Task requirements
Write out exactly the lines from the line with "import numpy as np" through the line with "q.make_compatible(carried.rotation_quaternion)", including both, and nothing more.

Dataset extract
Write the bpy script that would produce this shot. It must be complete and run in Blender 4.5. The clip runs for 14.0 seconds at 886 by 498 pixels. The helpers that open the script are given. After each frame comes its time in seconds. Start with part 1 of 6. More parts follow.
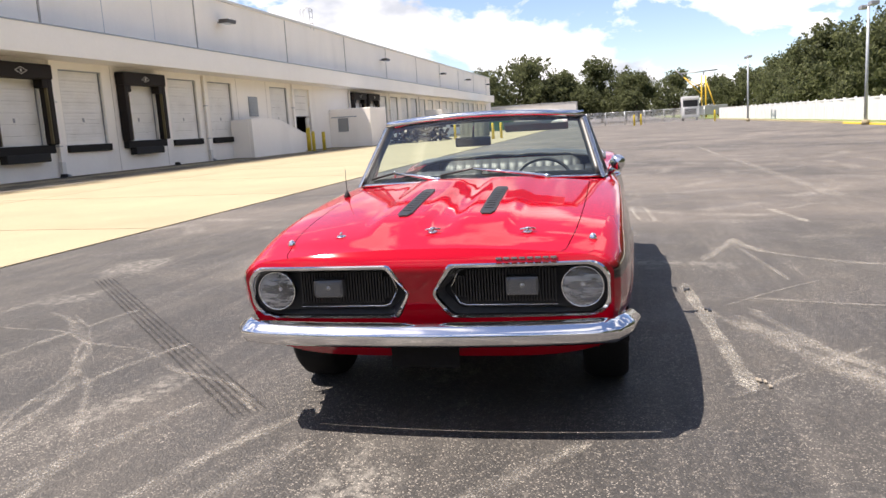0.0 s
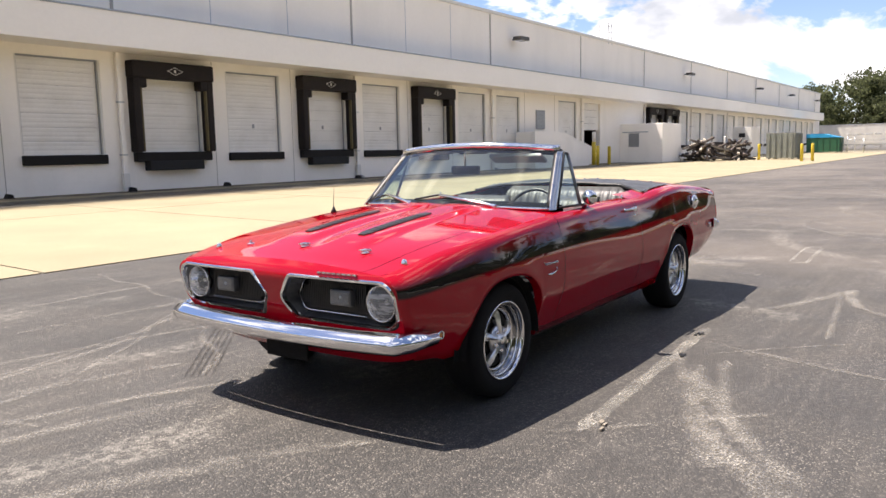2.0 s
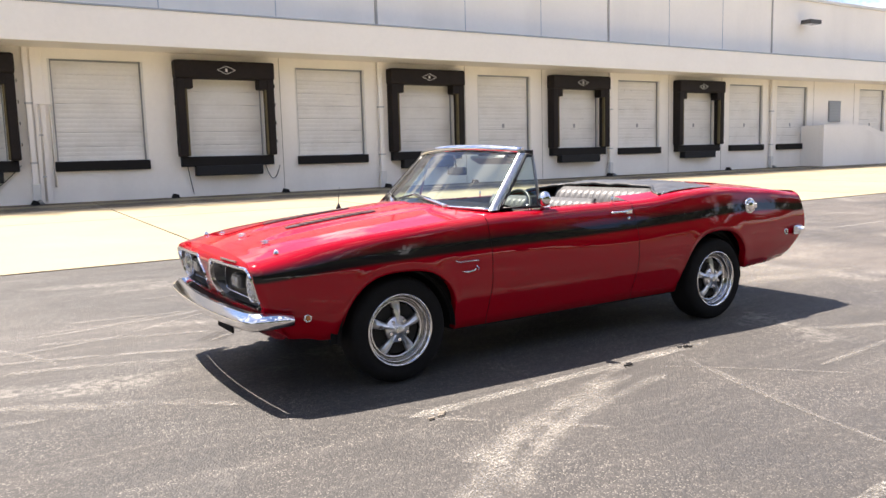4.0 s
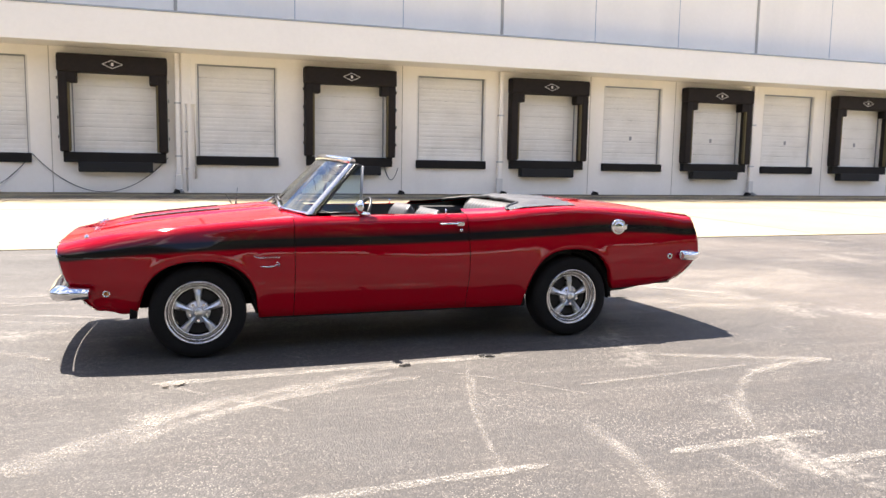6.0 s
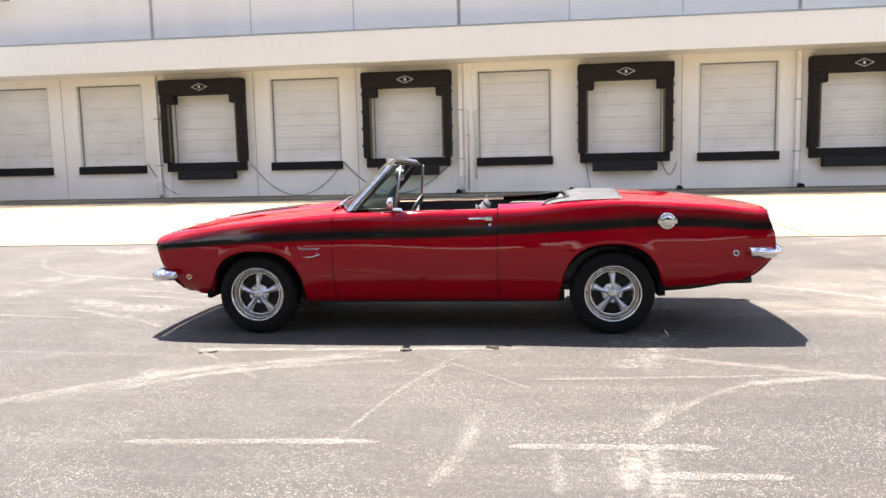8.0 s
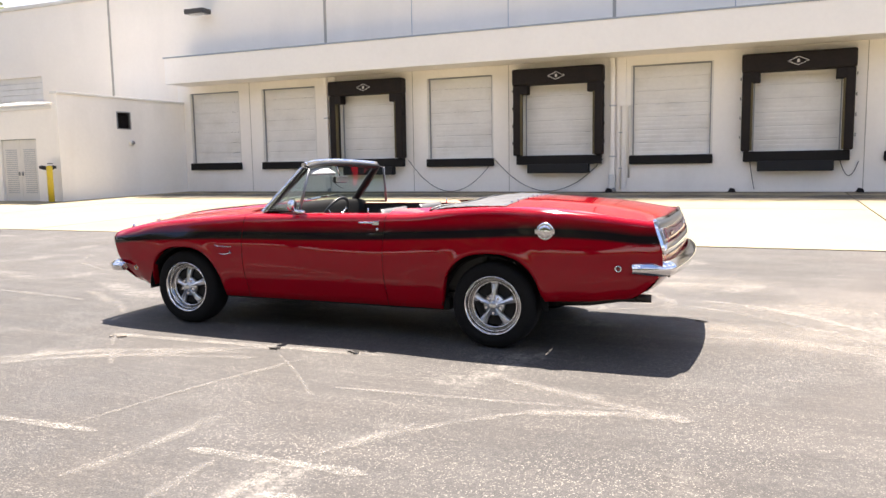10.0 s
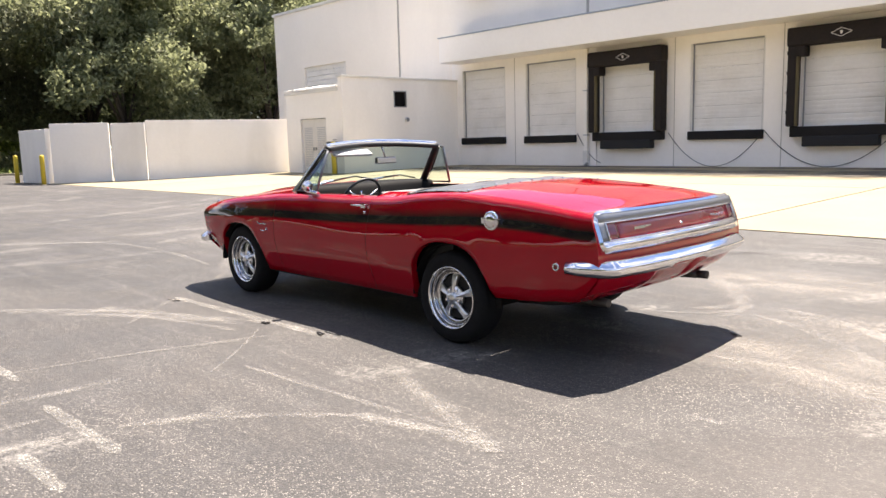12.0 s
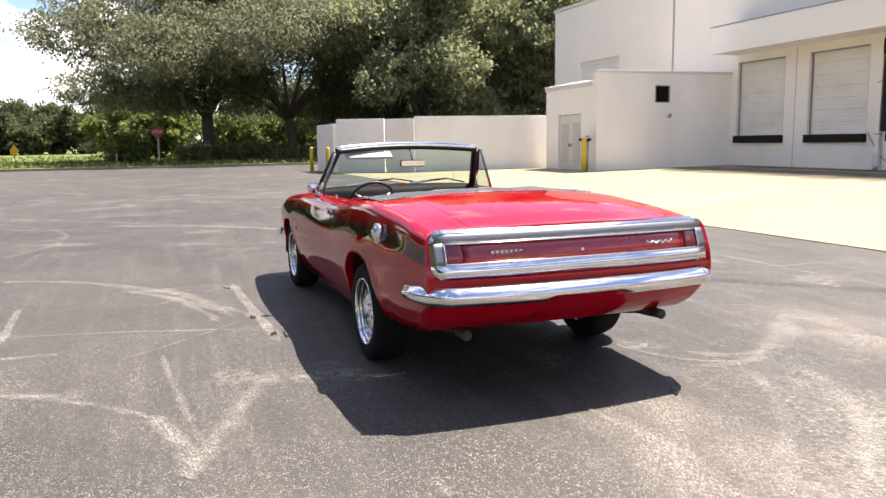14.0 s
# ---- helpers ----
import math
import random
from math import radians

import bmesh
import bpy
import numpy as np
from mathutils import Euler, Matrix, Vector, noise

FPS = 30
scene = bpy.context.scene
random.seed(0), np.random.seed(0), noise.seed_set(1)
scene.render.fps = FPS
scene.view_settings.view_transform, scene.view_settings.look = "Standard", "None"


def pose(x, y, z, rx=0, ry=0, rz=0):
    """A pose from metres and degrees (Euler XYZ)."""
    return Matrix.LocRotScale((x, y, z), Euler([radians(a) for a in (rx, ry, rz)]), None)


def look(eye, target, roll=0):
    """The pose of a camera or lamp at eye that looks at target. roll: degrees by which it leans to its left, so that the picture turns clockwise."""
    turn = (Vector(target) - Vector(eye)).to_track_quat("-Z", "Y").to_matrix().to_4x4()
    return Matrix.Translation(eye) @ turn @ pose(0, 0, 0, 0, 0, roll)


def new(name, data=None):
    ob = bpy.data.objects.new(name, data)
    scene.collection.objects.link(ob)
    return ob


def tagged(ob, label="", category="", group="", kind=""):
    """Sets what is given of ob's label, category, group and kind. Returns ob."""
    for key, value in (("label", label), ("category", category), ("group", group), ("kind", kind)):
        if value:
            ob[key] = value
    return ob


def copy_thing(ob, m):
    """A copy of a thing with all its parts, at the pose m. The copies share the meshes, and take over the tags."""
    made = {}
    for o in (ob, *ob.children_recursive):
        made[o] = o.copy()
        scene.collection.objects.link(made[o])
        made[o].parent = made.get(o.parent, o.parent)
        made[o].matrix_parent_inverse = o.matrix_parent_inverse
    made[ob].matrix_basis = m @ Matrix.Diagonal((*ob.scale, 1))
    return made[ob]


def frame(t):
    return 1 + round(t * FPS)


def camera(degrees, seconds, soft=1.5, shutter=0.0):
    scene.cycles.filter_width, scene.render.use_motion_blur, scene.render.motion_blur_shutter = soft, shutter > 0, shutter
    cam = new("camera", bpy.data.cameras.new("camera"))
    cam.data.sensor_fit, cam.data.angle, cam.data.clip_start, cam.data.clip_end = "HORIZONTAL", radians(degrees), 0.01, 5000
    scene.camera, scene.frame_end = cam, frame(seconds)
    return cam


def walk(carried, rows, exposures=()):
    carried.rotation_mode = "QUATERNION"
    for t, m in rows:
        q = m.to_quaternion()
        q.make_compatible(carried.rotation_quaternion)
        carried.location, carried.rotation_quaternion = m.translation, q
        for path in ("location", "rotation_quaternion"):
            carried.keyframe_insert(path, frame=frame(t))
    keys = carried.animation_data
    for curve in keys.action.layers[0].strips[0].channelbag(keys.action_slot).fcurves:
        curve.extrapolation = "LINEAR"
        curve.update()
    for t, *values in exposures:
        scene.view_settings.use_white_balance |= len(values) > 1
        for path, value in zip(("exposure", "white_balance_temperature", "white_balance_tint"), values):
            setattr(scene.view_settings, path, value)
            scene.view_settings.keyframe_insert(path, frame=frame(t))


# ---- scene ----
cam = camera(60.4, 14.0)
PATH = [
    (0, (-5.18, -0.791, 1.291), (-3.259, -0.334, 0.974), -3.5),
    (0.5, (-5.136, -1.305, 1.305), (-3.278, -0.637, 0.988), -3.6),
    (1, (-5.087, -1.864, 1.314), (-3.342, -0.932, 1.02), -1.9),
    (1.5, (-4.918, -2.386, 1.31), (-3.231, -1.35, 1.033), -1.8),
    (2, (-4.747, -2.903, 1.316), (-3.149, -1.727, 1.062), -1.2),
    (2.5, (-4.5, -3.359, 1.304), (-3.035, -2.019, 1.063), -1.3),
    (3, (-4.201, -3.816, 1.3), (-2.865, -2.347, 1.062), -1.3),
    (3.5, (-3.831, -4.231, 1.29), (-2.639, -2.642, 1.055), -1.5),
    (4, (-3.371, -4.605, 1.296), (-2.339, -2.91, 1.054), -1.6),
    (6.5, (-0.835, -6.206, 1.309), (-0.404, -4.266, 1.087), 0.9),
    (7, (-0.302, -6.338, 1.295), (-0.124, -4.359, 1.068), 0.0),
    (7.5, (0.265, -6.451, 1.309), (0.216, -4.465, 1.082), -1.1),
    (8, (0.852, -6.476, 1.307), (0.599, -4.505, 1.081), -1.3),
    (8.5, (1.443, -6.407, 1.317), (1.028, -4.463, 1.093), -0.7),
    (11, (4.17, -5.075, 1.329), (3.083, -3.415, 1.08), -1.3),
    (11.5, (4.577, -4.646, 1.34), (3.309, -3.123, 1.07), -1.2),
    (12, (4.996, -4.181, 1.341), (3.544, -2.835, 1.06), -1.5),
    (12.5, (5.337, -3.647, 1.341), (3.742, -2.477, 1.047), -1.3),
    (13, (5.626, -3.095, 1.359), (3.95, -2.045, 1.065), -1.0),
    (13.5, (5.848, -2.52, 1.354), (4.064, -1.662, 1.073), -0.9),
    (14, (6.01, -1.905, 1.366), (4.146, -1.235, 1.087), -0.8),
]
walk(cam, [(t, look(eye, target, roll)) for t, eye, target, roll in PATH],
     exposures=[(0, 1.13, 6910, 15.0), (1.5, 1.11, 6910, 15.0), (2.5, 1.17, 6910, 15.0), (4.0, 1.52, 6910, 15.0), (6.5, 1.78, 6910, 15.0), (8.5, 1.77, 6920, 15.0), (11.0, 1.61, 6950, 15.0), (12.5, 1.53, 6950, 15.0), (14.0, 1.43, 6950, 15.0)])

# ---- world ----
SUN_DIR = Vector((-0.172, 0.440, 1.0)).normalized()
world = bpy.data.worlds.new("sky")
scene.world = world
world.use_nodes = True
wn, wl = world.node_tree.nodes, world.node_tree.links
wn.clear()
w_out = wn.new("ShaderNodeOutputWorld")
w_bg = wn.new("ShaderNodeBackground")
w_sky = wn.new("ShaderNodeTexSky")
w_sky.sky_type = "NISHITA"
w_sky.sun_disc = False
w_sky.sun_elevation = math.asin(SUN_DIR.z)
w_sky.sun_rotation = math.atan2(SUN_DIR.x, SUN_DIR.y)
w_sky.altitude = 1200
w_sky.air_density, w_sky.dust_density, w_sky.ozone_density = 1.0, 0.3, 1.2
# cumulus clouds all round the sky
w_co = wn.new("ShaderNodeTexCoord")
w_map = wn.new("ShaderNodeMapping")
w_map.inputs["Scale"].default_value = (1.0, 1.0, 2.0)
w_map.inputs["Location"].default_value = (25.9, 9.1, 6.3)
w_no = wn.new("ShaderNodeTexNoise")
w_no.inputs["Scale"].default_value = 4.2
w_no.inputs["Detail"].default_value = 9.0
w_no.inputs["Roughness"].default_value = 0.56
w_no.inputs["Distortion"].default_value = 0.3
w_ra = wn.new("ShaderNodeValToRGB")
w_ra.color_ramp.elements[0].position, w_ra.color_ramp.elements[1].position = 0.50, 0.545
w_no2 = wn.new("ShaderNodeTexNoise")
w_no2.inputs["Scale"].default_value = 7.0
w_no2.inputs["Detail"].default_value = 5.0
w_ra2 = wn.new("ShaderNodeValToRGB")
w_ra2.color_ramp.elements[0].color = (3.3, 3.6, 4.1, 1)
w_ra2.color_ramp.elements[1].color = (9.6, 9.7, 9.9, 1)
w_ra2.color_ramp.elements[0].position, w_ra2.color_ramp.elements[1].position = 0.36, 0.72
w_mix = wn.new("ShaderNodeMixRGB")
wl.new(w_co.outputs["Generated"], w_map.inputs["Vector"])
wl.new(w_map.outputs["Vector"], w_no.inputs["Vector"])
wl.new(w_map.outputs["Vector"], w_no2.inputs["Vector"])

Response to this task
import numpy as np
from mathutils import Euler, Matrix, Vector, noise

FPS = 30
scene = bpy.context.scene
random.seed(0), np.random.seed(0), noise.seed_set(1)
scene.render.fps = FPS
scene.view_settings.view_transform, scene.view_settings.look = "Standard", "None"


def pose(x, y, z, rx=0, ry=0, rz=0):
    """A pose from metres and degrees (Euler XYZ)."""
    return Matrix.LocRotScale((x, y, z), Euler([radians(a) for a in (rx, ry, rz)]), None)


def look(eye, target, roll=0):
    """The pose of a camera or lamp at eye that looks at target. roll: degrees by which it leans to its left, so that the picture turns clockwise."""
    turn = (Vector(target) - Vector(eye)).to_track_quat("-Z", "Y").to_matrix().to_4x4()
    return Matrix.Translation(eye) @ turn @ pose(0, 0, 0, 0, 0, roll)


def new(name, data=None):
    ob = bpy.data.objects.new(name, data)
    scene.collection.objects.link(ob)
    return ob


def tagged(ob, label="", category="", group="", kind=""):
    """Sets what is given of ob's label, category, group and kind. Returns ob."""
    for key, value in (("label", label), ("category", category), ("group", group), ("kind", kind)):
        if value:
            ob[key] = value
    return ob


def copy_thing(ob, m):
    """A copy of a thing with all its parts, at the pose m. The copies share the meshes, and take over the tags."""
    made = {}
    for o in (ob, *ob.children_recursive):
        made[o] = o.copy()
        scene.collection.objects.link(made[o])
        made[o].parent = made.get(o.parent, o.parent)
        made[o].matrix_parent_inverse = o.matrix_parent_inverse
    made[ob].matrix_basis = m @ Matrix.Diagonal((*ob.scale, 1))
    return made[ob]


def frame(t):
    return 1 + round(t * FPS)


def camera(degrees, seconds, soft=1.5, shutter=0.0):
    scene.cycles.filter_width, scene.render.use_motion_blur, scene.render.motion_blur_shutter = soft, shutter > 0, shutter
    cam = new("camera", bpy.data.cameras.new("camera"))
    cam.data.sensor_fit, cam.data.angle, cam.data.clip_start, cam.data.clip_end = "HORIZONTAL", radians(degrees), 0.01, 5000
    scene.camera, scene.frame_end = cam, frame(seconds)
    return cam


def walk(carried, rows, exposures=()):
    carried.rotation_mode = "QUATERNION"
    for t, m in rows:
        q = m.to_quaternion()
        q.make_compatible(carried.rotation_quaternion)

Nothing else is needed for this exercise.